Энок тоже немного успокаивался:
— Эх, легко тебе рассуждать!
— А в чём же дело? — заявлял Торкель. — Я верю в того же Бога, что и ты!
— Он больше не слышит меня, Торкель.
— Так поди покричи!
— Я кричал и взывал к нему; я стоял на коленях и безмолвствовал, как дитя; но ничего не помогает.
— Мне будет гораздо приятнее, если ты вздумаешь стоять на голове. Ты слишком быстро отчаиваешься, Энок; с большими господами надлежит быть терпеливым.
— Ох, мне бы твоё легкомыслие…
— Ты слишком мрачно смотришь на мир, Энок.
— Но ведь именно в скорби и нужде нашей… Господь должен помогать нам!
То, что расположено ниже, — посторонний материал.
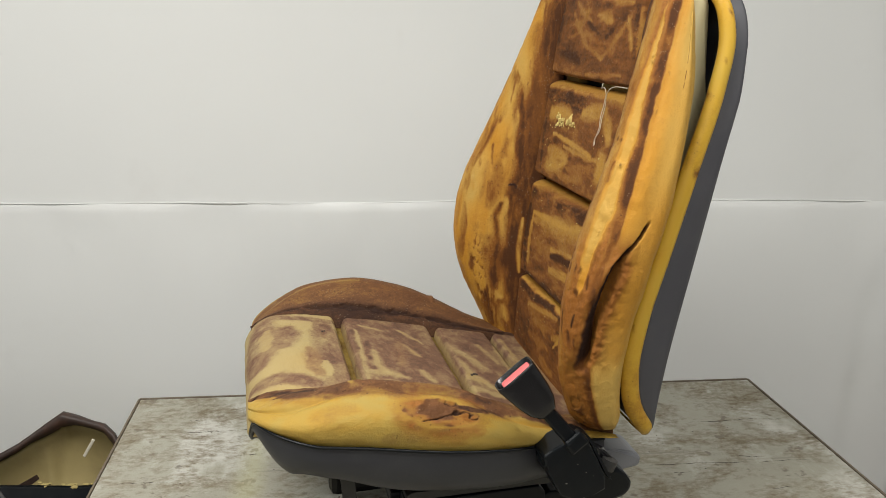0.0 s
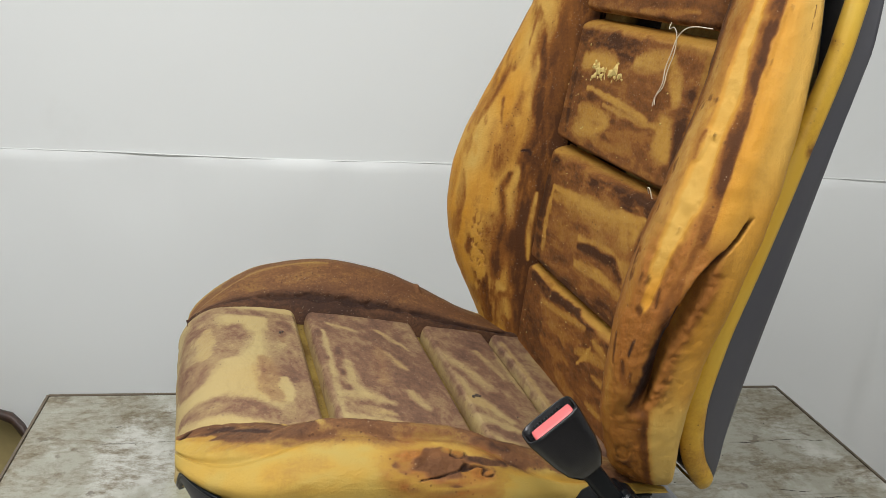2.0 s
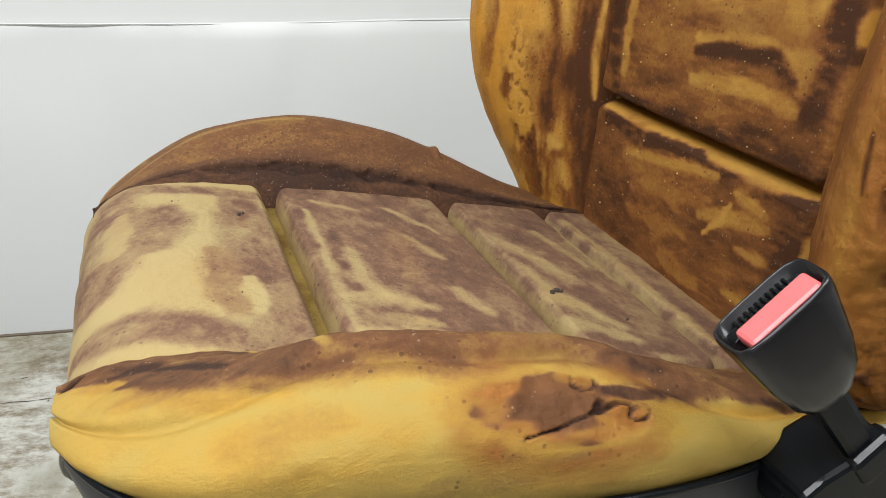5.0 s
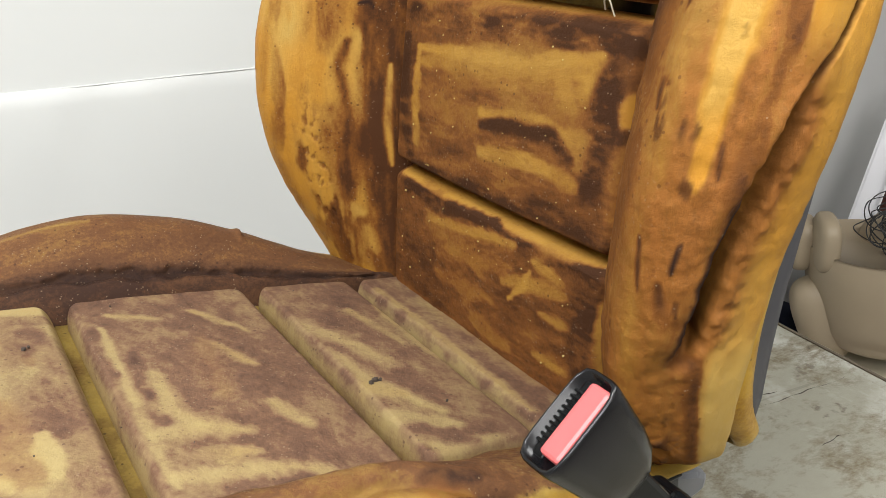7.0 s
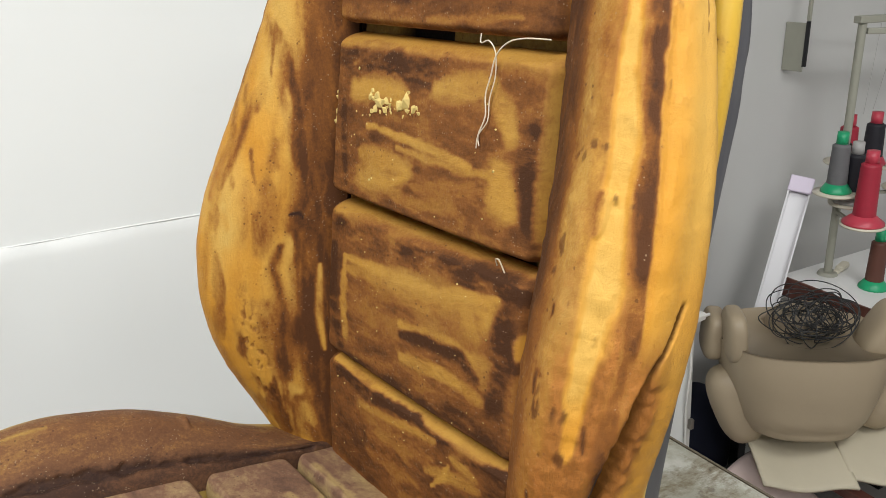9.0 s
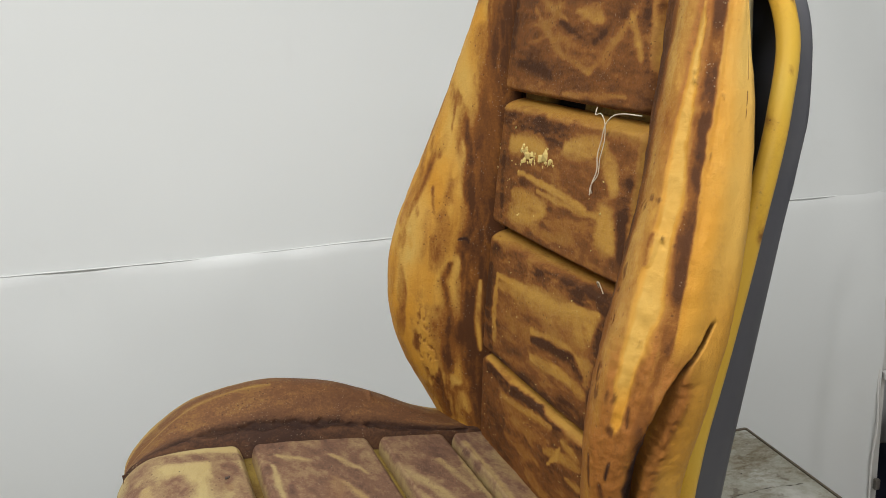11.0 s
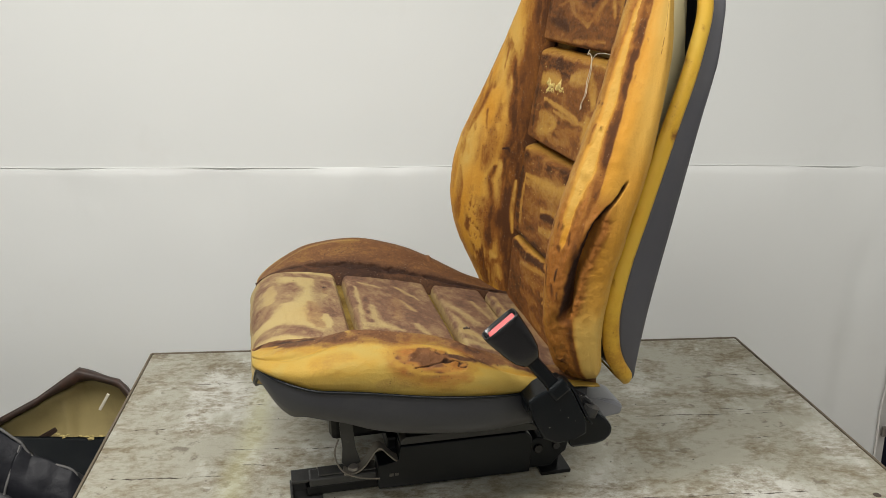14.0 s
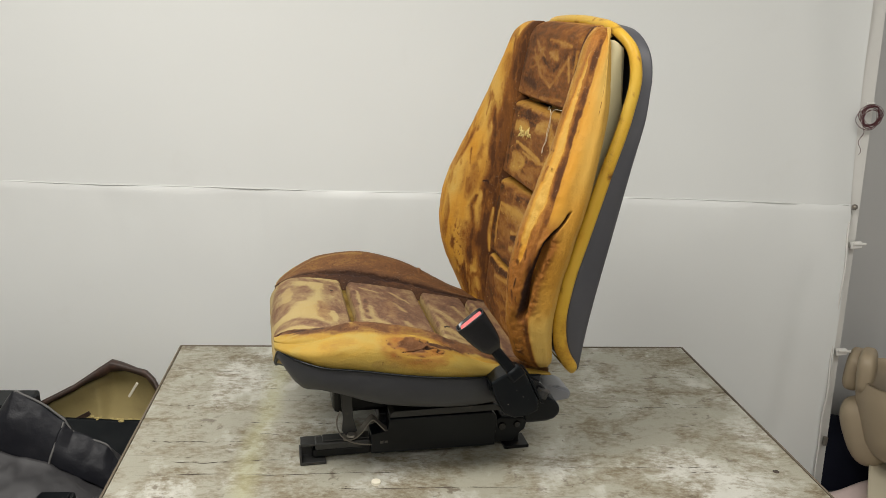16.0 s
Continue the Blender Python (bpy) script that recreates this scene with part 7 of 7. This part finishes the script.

— Помоги себе сам, Энок. Прочь все эти мысли — и с головой в работу; вспомни, каким ты был прежде; а теперь ты как сонная муха, вот и получай. Если человек здоров, то ему всё нипочём. Здоровье даёт мужество, а коли будешь мужественным — горы свернёшь!
…Лето выдалось жарким, знойным; тяжёлые припадки всё чаще овладевали Эноком, и он никак не мог прийти в себя.
Какие-то странные болезненные ощущения терзали его; ему причиняло боль всё на свете, всё странное и непонятное: боль в душе мучила тело; то его жгло ледяным холодом, то знобило пылающим огнём; головокружение, покалывание; в животе сосало, щекотало, кололо под ложечкой. Энок чувствовал тяжесть и упадок сил; голова кружилась так, что он едва держался; колени слабели и подгибались, и всё вместе было одно и то же: страх, ледяной, чёрный страх, поселившийся в груди и глодавший его, как ночь, как бездна, как пропасть, пустая и бездонная, безжизненная и безграничная.